Work to be completed:
Identify the lines that include the word "with", then copy all of them.

┌──

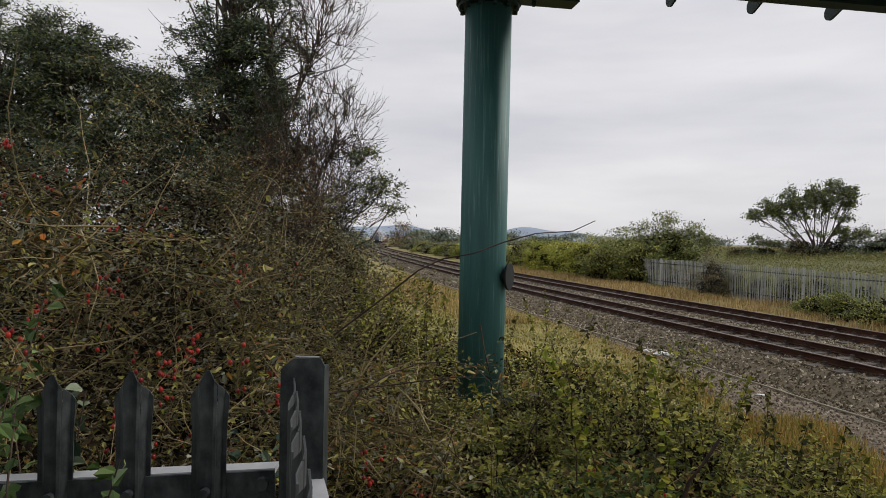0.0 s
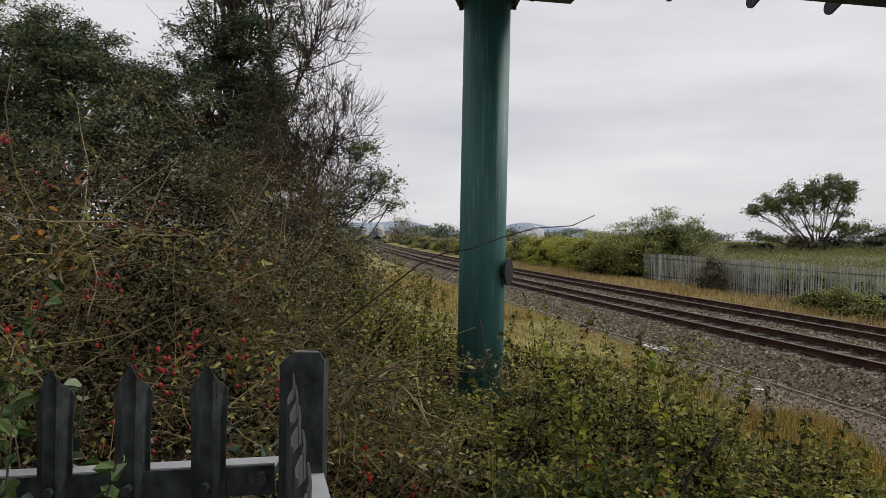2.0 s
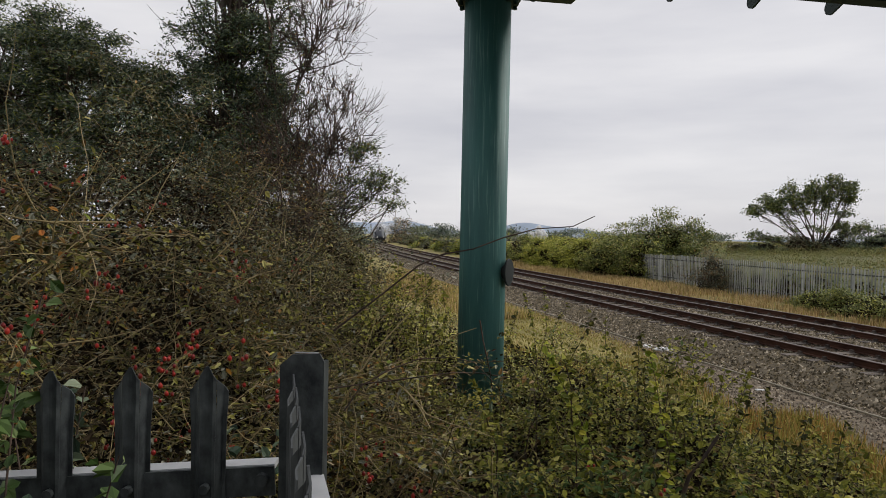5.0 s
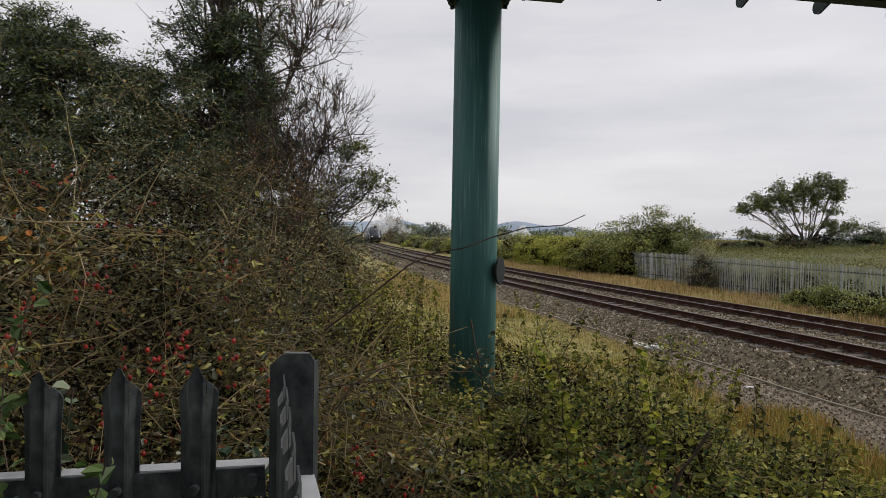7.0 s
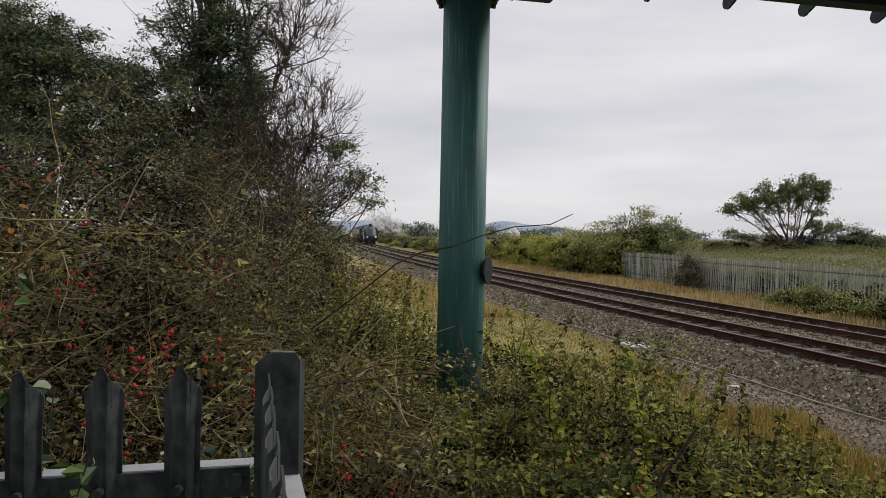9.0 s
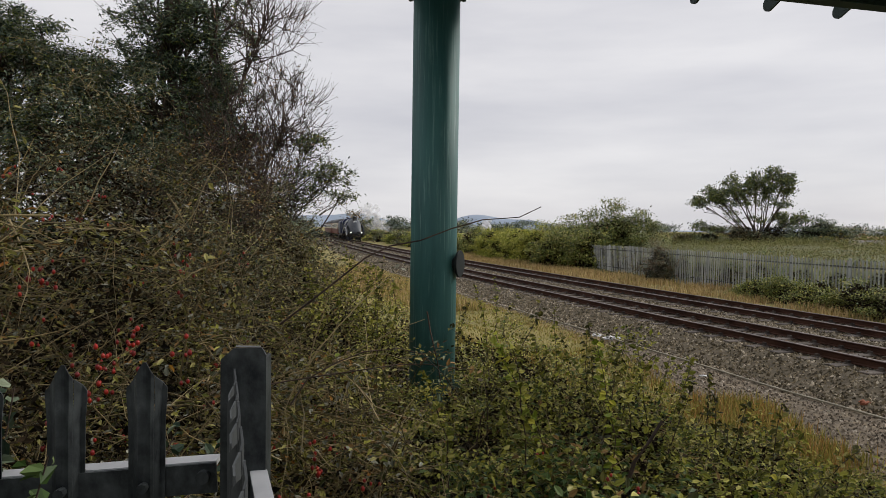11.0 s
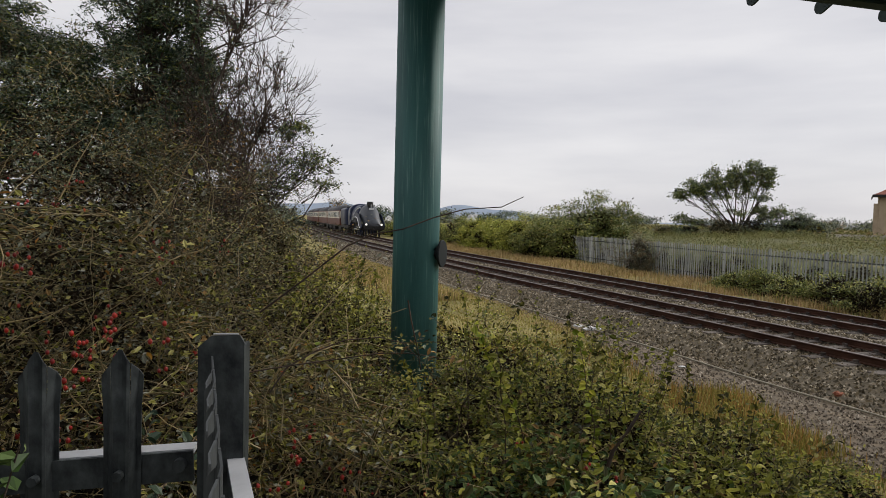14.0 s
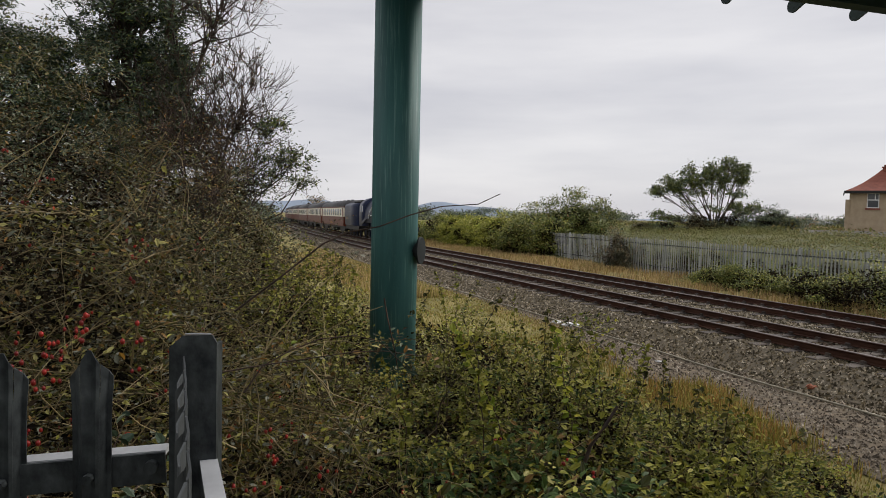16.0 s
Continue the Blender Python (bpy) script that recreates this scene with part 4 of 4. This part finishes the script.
M_PANE = material("dark_coach_glass", (0.02, 0.025, 0.03), (0.05, 0.055, 0.06), 0.12, scale=1, bump=0, spec=0.8)
M_LAMP = bpy.data.materials.new("lit_headlamp")
M_LAMP.use_nodes = True
M_LAMP.node_tree.nodes["Principled BSDF"].inputs["Emission Color"].default_value = (1.0, 0.93, 0.8, 1)
M_LAMP.node_tree.nodes["Principled BSDF"].inputs["Emission Strength"].default_value = 1.3


def loft(rings, mat, name, parent, label="", smooth=True):
    bm = bmesh.new()
    rows = [[bm.verts.new(p) for p in r] for r in rings]
    for a, b in zip(rows, rows[1:]):
        for i in range(len(a) - 1):
            bm.faces.new((a[i], a[i + 1], b[i + 1], b[i]))
    bm.faces.new(rows[0][::-1])
    bm.faces.new(rows[-1])
    bmesh.ops.recalc_face_normals(bm, faces=bm.faces)
    ob = part(name, bm, mat, parent, label)
    if smooth:
        ob.data.shade_smooth()
    return ob


def hoop(y, half, low, shoulder, top, n=14):
    """An arched cross-section at y: upright sides to the shoulder, then a rounded top."""
    pts = [(half * 0.96, y, low), (half, y, (low + shoulder) / 2)]
    for k in range(n + 1):
        a = math.pi * k / n
        pts.append((half * math.cos(a), y, shoulder + (top - shoulder) * math.sin(a)))
    pts += [(-half, y, (low + shoulder) / 2), (-half * 0.96, y, low)]
    return pts


def wheel(parent, x, y, r, spokes, mat):
    """A spoked wheel on its axle: tyre, spokes and hub."""
    root = new("wheel")
    root.parent = parent
    root.location = (x, y, r)
    bm = bmesh.new()
    s = 1 if x > 0 else -1
    n = 28
    for ri, ro, x0, x1 in ((r * 0.88, r, -0.065, 0.065),):
        ring = []
        for k in range(n):
            a = 2 * math.pi * k / n
            ring.append([bm.verts.new((xx, rr * math.cos(a), rr * math.sin(a))) for xx, rr in ((x0, ri), (x1, ri), (x1, ro), (x0, ro))])
        for k in range(n):
            a, b = ring[k], ring[(k + 1) % n]
            for i in range(4):
                j = (i + 1) % 4
                bm.faces.new((a[i], a[j], b[j], b[i]))
    part("tyre", bm, M_BLACK, root)
    bm = cyl(bmesh.new(), (-0.09, 0, 0), (0.09, 0, 0), r * 0.17, seg=16)
    part("hub", bm, mat, root)
    spoke = part("spoke", cyl(bmesh.new(), (0, 0.16 * r, 0), (0, 0.89 * r, 0), 0.035 * max(r, 0.6), seg=5), mat, root)
    for k in range(1, spokes):
        ob = new("spoke", spoke.data)
        ob.parent = root
        ob.rotation_euler = (2 * math.pi * k / spokes, 0, 0)
    return root


def locomotive():
    root = thing("steam_locomotive", Matrix.Identity(4), "dark blue streamlined steam locomotive with a grey wedge front", "locomotive")
    rings = [hoop(-3.3, 1.26, 1.55, 2.35, 3.80)]
    for y, half, low, sh, top in ((0, 1.26, 1.55, 2.3, 3.80), (2.6, 1.22, 1.5, 2.2, 3.78)):
        rings.append(hoop(y, half, low, sh, top))
    loft(rings, M_BLUE, "boiler_casing", root, "dark blue boiler casing")
    rings = []
    for k in range(9):
        f = k / 8
        y = 2.6 + 3.6 * f
        top = 3.78 - 2.3 * f ** 1.8
        half = 1.22 - 0.34 * f ** 1.3
        sh = min(2.2 - 1.0 * f, top - 0.12)
        rings.append(hoop(y, half, 1.12 if k else 1.5, sh, top))
    loft(rings, M_GREYFRONT, "wedge_front", root, "sooty grey wedge-shaped front casing")
    part("number_panel", boxes((-0.28, 0.28, 3.86, 3.9, 3.24, 3.40)), M_SILVER, root).matrix_basis = Matrix.Translation((0, 0.62, -0.12))
    # chimney with its two blastpipes, in a low cowl
    bm = bmesh.new()
    for y in (3.1, 3.75):
        cyl(bm, (0, y, 3.5), (0, y, 4.05), 0.36, 0.30, seg=24)
    part("chimney", bm, M_BLACK, root, "black double chimney")
    part("whistle", cyl(bmesh.new(), (0, 4.25, 3.3), (0, 4.25, 3.72), 0.05, seg=10), M_STEEL, root)
    # side valances, swept up over the wheels
    top = [(6.1, 1.25), (5.2, 1.75), (4.2, 2.35), (3.0, 2.7), (1.5, 2.72), (0, 2.6), (-1.6, 2.3), (-3.2, 1.85), (-4.2, 1.6)]
    low = [(-4.2, 1.35), (-3.2, 1.55), (-1.6, 1.95), (0, 2.18), (1.5, 2.25), (2.8, 2.1), (3.6, 1.7), (4.4, 1.15), (5.2, 1.0), (6.1, 1.0)]
    for sx in (-1, 1):
        part("valance", prism(top + low, sx * 1.32, sx * 1.38), M_BLUE, root, "curved dark blue side valance")
        # bright strips along the valance's lower edge and up the casing
        lines = [np.array([[sx * 1.39, y, z, 0.06] for y, z in low[3:9]])]
        tubes("pale_strip", lines, M_SILVER, root, 6)
        sweep = [(-0.9, 1.9, 1.40), (-0.6, 2.45, 1.36), (-0.2, 2.95, 1.20), (0.5, 3.25, 1.04), (1.6, 3.33, 0.96), (2.6, 3.30, 0.94)]
        tubes("pale_strip", [np.array([[sx * x, y, z, 0.06] for y, z, x in sweep])], M_SILVER, root, 6)
    # cab
    loft([hoop(-5.6, 1.36, 1.2, 2.9, 3.9), hoop(-3.3, 1.36, 1.2, 2.9, 3.9)], M_BLUE, "cab", root, "dark blue cab")
    for sx in (-1, 1):
        for y in (-4.6, -3.95):
            part("cab_window", boxes((sx * 1.365 - 0.012, sx * 1.365 + 0.012, y - 0.24, y + 0.24, 2.5, 3.1), bevel=0.01), M_PANE, root)
    # frames, cylinders and buffer beam
    part("frame", boxes((-0.62, 0.62, -5.6, 6.2, 0.75, 1.5)), M_BLACK, root)
    for sx in (-1, 1):
        part("cylinder", cyl(bmesh.new(), (sx * 1.05, 3.6, 1.05), (sx * 1.05, 4.7, 1.05), 0.36, seg=20), M_BLACK, root)
        bm = cyl(bmesh.new(), (sx * 0.87, 6.3, 1.06), (sx * 0.87, 6.75, 1.06), 0.1, seg=14)
        cyl(bm, (sx * 0.87, 6.75, 1.06), (sx * 0.87, 6.82, 1.06), 0.24, seg=20)
        part("buffer", bm, M_BLACK, root)
        lamp = part("headlamp", boxes((sx * 0.87 - 0.12, sx * 0.87 + 0.12, 6.2, 6.42, 1.22, 1.58), bevel=0.02), M_BLACK, root)
        part("lens", cyl(bmesh.new(), (sx * 0.87, 6.42, 1.42), (sx * 0.87, 6.45, 1.42), 0.11, seg=16), M_LAMP, lamp, "lit white headlamp lens")
    part("buffer_beam", boxes((-1.2, 1.2, 6.18, 6.3, 0.82, 1.24), bevel=0.01), M_BLACK, root, "sooty black buffer beam")
    part("coupling", cyl(bmesh.new(), (0, 6.3, 1.0), (0, 6.55, 0.8), 0.05, seg=8), M_BLACK, root)
    drivers = []
    for y in (2.1, -0.1, -2.3):
        for sx in (-1, 1):
            drivers.append(wheel(root, sx * 0.8, y, 1.02, 18, M_BLUE))
    for y, r in ((5.5, 0.48), (3.4, 0.48), (-4.9, 0.56)):
        for sx in (-1, 1):
            wheel(root, sx * 0.78, y, r, 10, M_BLUE)
    rods = []
    for sx in (-1, 1):
        rod = part("coupling_rod", boxes((sx * 0.98 - 0.03, sx * 0.98 + 0.03, -2.42, 2.22, -0.08, 0.08), bevel=0.01), M_STEEL, root, "bright steel coupling rod")
        rods.append(rod)
    return root, drivers, rods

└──

Exercise output:
Continue the Blender Python (bpy) script that recreates this scene with part 4 of 4. This part finishes the script.
    root = thing("steam_locomotive", Matrix.Identity(4), "dark blue streamlined steam locomotive with a grey wedge front", "locomotive")
    # chimney with its two blastpipes, in a low cowl